Scripts that build animated scenes:
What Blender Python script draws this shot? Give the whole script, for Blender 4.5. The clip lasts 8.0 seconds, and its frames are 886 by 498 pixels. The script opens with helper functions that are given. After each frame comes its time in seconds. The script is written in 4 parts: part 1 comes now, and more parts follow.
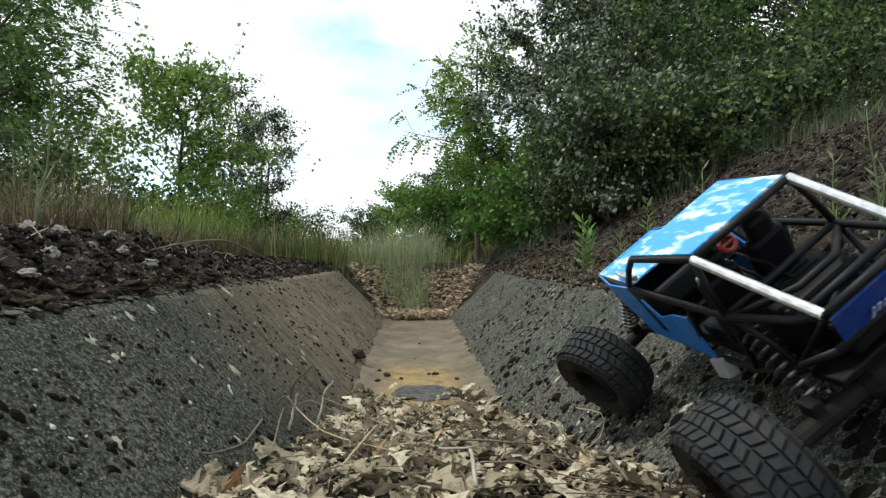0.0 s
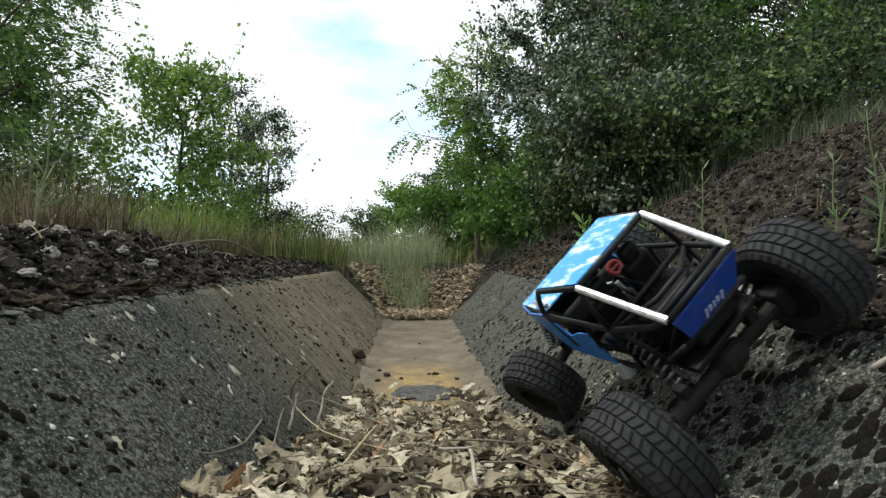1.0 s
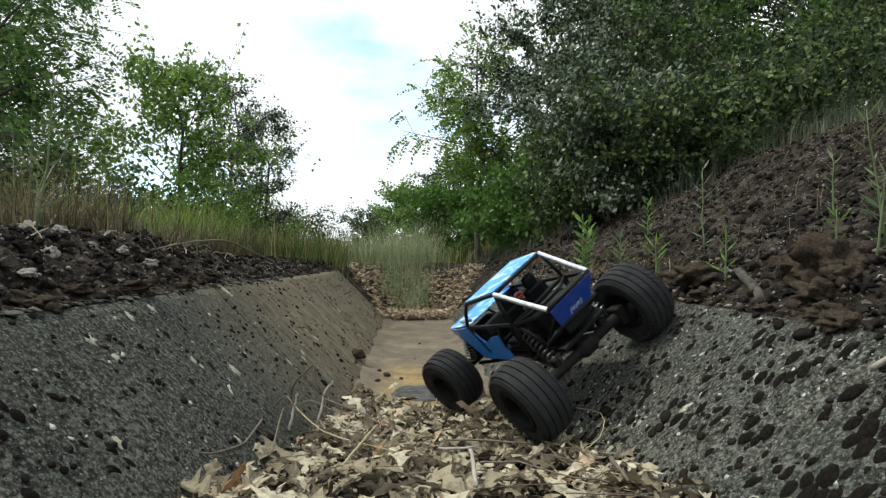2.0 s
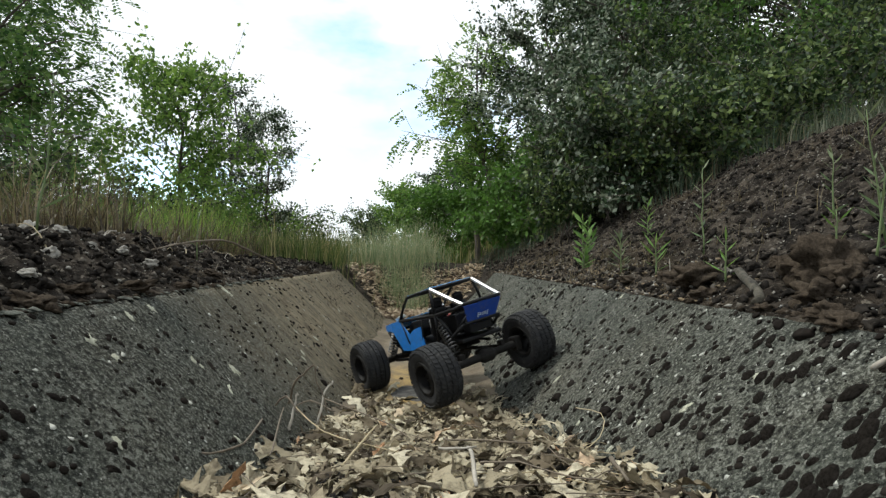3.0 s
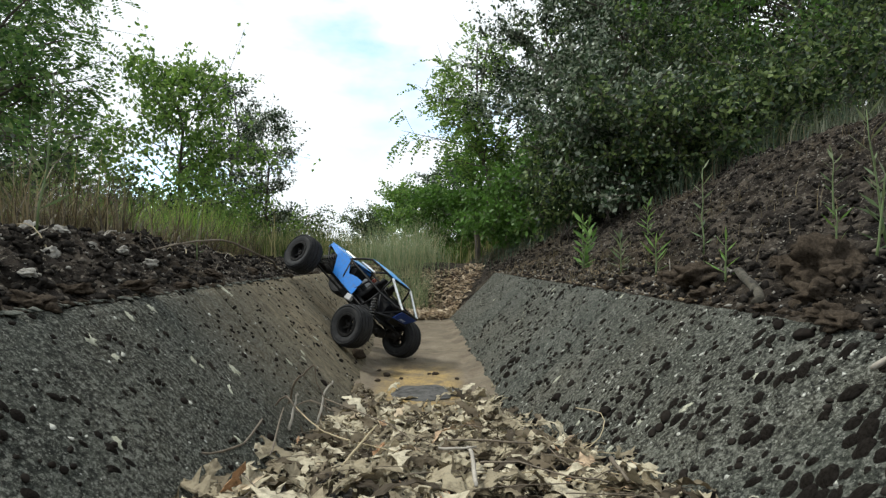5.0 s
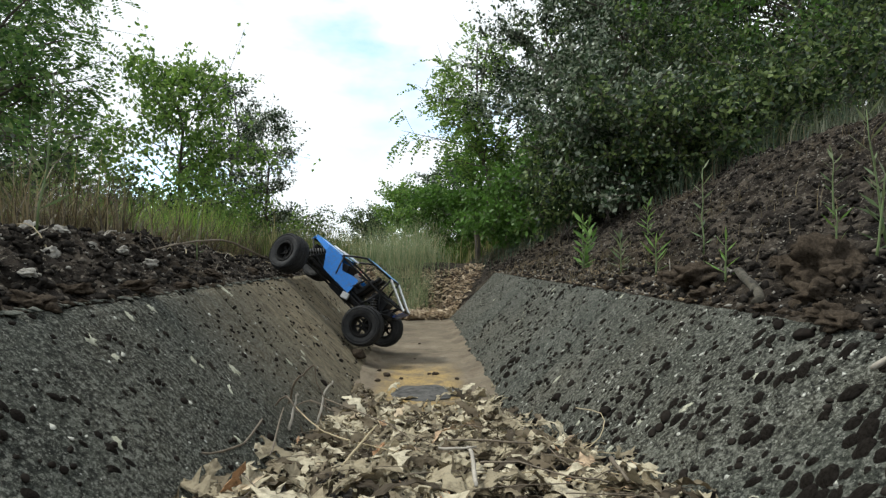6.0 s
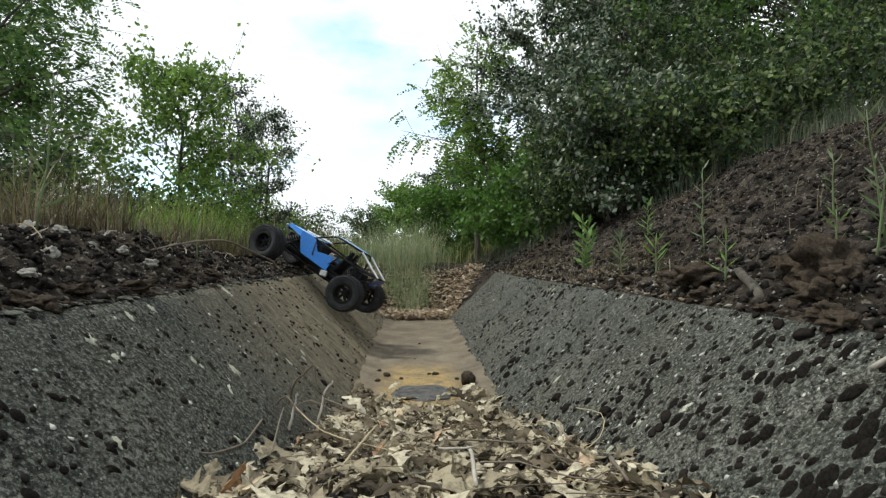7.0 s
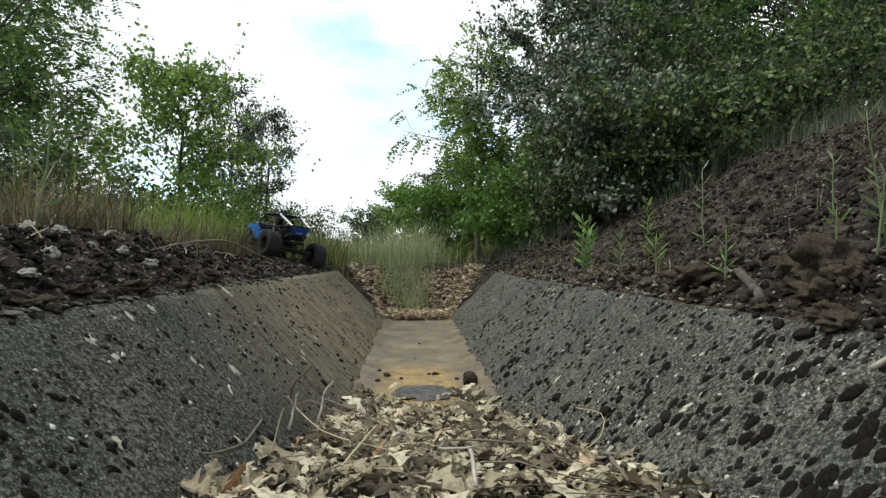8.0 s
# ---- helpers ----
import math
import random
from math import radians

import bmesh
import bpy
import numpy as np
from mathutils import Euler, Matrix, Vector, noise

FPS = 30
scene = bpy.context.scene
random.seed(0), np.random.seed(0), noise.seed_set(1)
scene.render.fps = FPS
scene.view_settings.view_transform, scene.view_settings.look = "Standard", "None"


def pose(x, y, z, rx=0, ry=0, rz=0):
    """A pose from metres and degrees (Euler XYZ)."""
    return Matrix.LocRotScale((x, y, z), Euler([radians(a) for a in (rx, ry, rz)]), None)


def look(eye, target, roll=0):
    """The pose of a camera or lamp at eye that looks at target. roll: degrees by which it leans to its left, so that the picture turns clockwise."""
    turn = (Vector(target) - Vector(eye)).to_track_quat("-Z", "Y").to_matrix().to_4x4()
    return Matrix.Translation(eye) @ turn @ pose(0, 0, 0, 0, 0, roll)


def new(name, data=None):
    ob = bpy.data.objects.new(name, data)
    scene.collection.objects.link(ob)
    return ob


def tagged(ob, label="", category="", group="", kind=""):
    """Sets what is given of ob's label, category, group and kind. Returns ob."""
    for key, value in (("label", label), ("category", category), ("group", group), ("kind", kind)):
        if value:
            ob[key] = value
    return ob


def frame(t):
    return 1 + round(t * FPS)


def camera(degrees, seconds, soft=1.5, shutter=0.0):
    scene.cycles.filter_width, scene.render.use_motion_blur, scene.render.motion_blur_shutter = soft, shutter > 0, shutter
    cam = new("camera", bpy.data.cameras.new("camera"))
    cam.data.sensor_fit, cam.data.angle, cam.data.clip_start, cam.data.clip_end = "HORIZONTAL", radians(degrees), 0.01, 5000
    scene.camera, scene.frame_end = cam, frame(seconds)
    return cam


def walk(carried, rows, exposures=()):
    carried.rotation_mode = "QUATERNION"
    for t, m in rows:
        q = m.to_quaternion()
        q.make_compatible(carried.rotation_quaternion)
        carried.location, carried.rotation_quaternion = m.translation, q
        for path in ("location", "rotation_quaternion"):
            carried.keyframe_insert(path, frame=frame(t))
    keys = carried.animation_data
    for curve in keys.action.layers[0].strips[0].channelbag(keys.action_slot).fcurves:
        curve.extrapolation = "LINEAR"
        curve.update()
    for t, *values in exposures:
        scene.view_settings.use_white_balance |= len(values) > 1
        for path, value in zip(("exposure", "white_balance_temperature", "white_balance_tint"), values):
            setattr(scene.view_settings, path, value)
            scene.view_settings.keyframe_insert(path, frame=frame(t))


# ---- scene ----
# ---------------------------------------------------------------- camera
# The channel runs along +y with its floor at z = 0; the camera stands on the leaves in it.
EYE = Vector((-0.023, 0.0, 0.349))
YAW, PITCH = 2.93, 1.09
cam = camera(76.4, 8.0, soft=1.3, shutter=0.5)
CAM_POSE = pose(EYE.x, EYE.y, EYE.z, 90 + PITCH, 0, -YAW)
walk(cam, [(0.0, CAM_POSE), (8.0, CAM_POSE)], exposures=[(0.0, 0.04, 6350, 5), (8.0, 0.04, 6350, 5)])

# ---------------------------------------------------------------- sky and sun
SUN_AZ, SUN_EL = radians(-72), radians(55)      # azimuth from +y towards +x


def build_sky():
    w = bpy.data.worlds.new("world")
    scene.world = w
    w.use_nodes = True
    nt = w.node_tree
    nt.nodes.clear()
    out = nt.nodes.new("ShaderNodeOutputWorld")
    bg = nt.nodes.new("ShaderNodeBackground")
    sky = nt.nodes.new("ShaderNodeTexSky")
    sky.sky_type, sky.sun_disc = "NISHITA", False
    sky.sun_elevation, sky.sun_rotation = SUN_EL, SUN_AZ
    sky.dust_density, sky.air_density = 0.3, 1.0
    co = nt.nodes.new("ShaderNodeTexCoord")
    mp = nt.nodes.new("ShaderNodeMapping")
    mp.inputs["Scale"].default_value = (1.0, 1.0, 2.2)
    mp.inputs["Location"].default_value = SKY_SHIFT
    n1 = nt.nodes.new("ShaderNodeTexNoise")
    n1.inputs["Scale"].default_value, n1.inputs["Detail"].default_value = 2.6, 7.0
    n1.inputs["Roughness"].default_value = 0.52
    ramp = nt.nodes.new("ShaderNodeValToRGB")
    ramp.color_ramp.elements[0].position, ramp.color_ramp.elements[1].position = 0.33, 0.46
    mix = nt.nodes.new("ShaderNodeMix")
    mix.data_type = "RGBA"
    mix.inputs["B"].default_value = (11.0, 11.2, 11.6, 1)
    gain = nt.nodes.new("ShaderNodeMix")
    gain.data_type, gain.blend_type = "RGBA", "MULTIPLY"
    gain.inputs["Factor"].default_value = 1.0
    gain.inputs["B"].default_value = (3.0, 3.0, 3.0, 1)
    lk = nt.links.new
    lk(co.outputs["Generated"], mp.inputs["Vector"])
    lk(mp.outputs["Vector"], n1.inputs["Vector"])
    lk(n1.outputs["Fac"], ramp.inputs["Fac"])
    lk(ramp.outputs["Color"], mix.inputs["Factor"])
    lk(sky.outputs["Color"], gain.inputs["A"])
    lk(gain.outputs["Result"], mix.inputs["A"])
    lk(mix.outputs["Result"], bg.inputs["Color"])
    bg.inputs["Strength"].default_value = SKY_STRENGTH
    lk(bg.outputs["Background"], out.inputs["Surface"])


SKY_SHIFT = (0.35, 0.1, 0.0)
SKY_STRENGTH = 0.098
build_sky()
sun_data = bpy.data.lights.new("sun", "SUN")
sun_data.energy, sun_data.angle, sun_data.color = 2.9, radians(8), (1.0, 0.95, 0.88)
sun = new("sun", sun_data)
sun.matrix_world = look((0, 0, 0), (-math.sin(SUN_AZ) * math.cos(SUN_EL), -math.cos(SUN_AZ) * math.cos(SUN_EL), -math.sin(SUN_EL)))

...

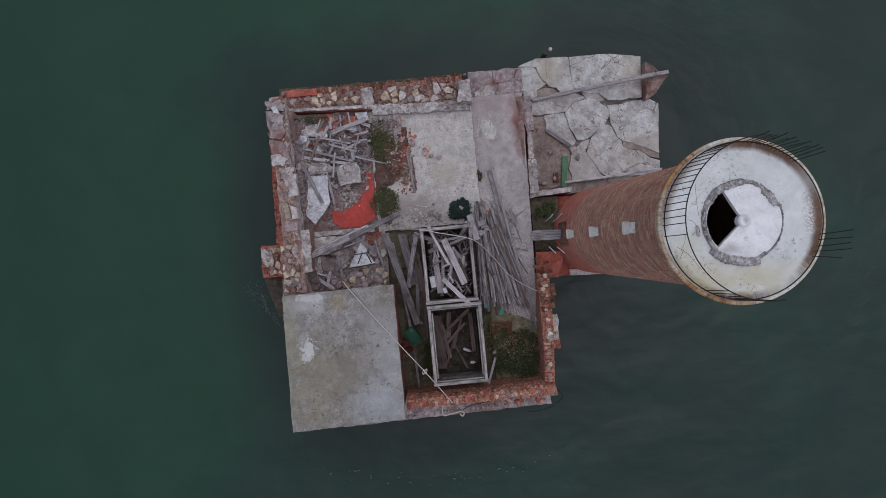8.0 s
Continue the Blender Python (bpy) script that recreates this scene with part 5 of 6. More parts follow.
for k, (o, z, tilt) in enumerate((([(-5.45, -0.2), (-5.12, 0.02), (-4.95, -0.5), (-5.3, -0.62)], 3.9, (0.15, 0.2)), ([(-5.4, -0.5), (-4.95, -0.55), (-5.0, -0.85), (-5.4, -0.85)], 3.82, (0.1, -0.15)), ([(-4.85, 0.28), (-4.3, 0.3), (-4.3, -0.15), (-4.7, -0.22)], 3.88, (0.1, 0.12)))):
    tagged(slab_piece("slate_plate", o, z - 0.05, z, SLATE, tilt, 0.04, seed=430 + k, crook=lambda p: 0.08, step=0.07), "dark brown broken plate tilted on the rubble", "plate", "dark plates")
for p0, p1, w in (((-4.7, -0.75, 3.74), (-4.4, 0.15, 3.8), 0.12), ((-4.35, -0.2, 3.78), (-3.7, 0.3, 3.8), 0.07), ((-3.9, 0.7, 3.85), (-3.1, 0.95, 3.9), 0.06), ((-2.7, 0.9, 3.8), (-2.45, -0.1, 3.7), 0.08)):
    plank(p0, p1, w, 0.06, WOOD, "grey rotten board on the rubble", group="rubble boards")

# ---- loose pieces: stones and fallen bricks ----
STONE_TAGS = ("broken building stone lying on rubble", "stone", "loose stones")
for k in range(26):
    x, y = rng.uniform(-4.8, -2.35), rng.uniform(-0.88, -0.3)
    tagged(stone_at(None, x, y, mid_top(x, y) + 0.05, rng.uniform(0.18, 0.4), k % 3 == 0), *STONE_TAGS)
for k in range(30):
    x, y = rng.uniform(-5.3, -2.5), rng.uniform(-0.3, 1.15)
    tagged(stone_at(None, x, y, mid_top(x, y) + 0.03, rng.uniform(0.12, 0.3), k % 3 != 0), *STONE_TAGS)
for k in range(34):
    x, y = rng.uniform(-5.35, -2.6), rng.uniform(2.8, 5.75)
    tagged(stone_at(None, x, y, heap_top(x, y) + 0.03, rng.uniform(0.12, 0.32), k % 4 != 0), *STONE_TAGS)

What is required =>
Where a line contains the string "import", extract that line.

Response =>
import math
import random
from math import radians
import bmesh
import bpy
import numpy as np
from mathutils import Euler, Matrix, Vector, noise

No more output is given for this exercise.